Personally, I think it makes sense to provide the data in commonly accessible spatial data formats (e.g. GeoJSON) since reading the data is a fairly small overhead for us (unless we want to get rid of the spatial deps)
Leo Lahti
@antagomir
Aug 21 2017 16:58
yep. perhaps the main question is indeed whether they want to support R such that we do not need to host the data copies in github
Markus Kainu
@muuankarski
Aug 21 2017 18:55

just a quick look here:
http://ec.europa.eu/eurostat/cache/GISCO/distribution/v1/ref-nuts-2013.html makes it clear that we would need to rethink few things with the package.

The main thing being that the geofile we have used contains all the different NUTS-levels and with an inner_join you have been able to subset the geodata to the same levels as your Eurostat attribute data is. Here each level is separated into its own file which will require user to spesify the NUTS level explicitly. Certainly is would be more clear to have them separate, but I kind of like the current behaviour when a single geodata always matches your primary Eurostat data.

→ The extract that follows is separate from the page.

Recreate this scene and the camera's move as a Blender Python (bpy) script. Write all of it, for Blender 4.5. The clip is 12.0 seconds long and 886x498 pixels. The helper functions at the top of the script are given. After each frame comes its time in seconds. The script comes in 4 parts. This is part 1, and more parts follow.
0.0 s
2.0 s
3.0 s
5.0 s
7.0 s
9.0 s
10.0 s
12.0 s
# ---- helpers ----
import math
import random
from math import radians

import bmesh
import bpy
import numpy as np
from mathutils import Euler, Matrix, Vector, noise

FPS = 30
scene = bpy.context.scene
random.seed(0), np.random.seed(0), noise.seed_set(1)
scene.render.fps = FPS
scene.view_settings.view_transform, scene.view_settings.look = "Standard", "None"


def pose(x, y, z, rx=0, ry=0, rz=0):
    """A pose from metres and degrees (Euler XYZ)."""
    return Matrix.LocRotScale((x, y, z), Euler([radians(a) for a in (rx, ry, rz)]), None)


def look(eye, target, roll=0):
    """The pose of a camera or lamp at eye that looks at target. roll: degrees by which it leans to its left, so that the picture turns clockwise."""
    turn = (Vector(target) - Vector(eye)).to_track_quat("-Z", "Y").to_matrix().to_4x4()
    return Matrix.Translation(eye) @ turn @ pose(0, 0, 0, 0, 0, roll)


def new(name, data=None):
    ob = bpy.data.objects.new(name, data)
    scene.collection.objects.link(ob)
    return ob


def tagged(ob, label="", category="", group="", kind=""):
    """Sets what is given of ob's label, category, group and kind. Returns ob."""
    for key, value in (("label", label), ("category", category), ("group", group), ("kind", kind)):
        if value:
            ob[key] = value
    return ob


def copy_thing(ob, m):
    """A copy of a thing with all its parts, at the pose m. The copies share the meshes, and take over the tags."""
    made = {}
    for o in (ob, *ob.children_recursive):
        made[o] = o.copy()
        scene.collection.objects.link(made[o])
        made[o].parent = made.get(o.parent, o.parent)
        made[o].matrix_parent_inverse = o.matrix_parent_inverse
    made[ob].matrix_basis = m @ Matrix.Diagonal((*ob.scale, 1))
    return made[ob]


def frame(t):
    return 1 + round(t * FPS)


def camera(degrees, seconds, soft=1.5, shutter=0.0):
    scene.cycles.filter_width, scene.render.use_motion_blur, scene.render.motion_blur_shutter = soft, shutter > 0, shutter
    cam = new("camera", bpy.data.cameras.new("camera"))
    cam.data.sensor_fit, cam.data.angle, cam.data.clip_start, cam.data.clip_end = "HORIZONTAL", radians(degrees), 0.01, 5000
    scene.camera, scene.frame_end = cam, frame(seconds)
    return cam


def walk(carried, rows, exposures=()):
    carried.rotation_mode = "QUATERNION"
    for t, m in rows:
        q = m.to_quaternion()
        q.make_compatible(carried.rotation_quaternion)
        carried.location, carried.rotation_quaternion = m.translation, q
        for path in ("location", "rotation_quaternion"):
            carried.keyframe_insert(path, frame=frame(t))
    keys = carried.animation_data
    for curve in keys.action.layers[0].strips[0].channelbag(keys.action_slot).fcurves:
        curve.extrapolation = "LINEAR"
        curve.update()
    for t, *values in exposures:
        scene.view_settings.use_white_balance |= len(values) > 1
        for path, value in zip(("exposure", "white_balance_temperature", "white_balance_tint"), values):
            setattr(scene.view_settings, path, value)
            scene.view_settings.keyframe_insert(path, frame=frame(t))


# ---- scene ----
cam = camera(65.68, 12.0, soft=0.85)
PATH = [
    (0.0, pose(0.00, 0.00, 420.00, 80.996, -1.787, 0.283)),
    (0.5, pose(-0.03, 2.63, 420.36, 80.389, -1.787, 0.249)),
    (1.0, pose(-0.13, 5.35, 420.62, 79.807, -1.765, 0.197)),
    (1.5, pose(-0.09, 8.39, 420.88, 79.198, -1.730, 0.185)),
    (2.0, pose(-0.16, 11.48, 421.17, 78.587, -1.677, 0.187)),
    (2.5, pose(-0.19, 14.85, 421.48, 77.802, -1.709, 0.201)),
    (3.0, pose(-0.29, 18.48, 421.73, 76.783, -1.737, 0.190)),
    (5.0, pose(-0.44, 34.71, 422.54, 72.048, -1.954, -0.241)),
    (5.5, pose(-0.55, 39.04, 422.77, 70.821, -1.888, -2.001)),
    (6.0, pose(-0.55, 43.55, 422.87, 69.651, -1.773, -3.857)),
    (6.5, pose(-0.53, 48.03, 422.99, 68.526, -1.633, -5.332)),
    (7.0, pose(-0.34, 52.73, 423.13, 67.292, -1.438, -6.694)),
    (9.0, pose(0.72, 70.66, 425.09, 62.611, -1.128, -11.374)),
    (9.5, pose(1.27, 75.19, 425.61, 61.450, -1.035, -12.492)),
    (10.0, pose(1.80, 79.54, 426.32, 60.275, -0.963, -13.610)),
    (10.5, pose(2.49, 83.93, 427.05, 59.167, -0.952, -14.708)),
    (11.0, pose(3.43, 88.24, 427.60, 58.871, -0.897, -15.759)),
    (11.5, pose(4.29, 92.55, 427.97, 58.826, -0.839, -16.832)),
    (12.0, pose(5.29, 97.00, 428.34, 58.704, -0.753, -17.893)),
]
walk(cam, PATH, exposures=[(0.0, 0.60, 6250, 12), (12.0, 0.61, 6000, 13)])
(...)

With get_eurostat you dont need to specify the NUTS level, and the levels available varies between datasets. However, experienced user should be aware of this and able to download the right geodata, I think.
I will try reading the files properly tomorrow
Leo Lahti
@antagomir
Aug 21 2017 20:27
Identification of the level can be automated so I think we could still maintain the current default behavior from user perspective, and at the same time add the option for separate treatments.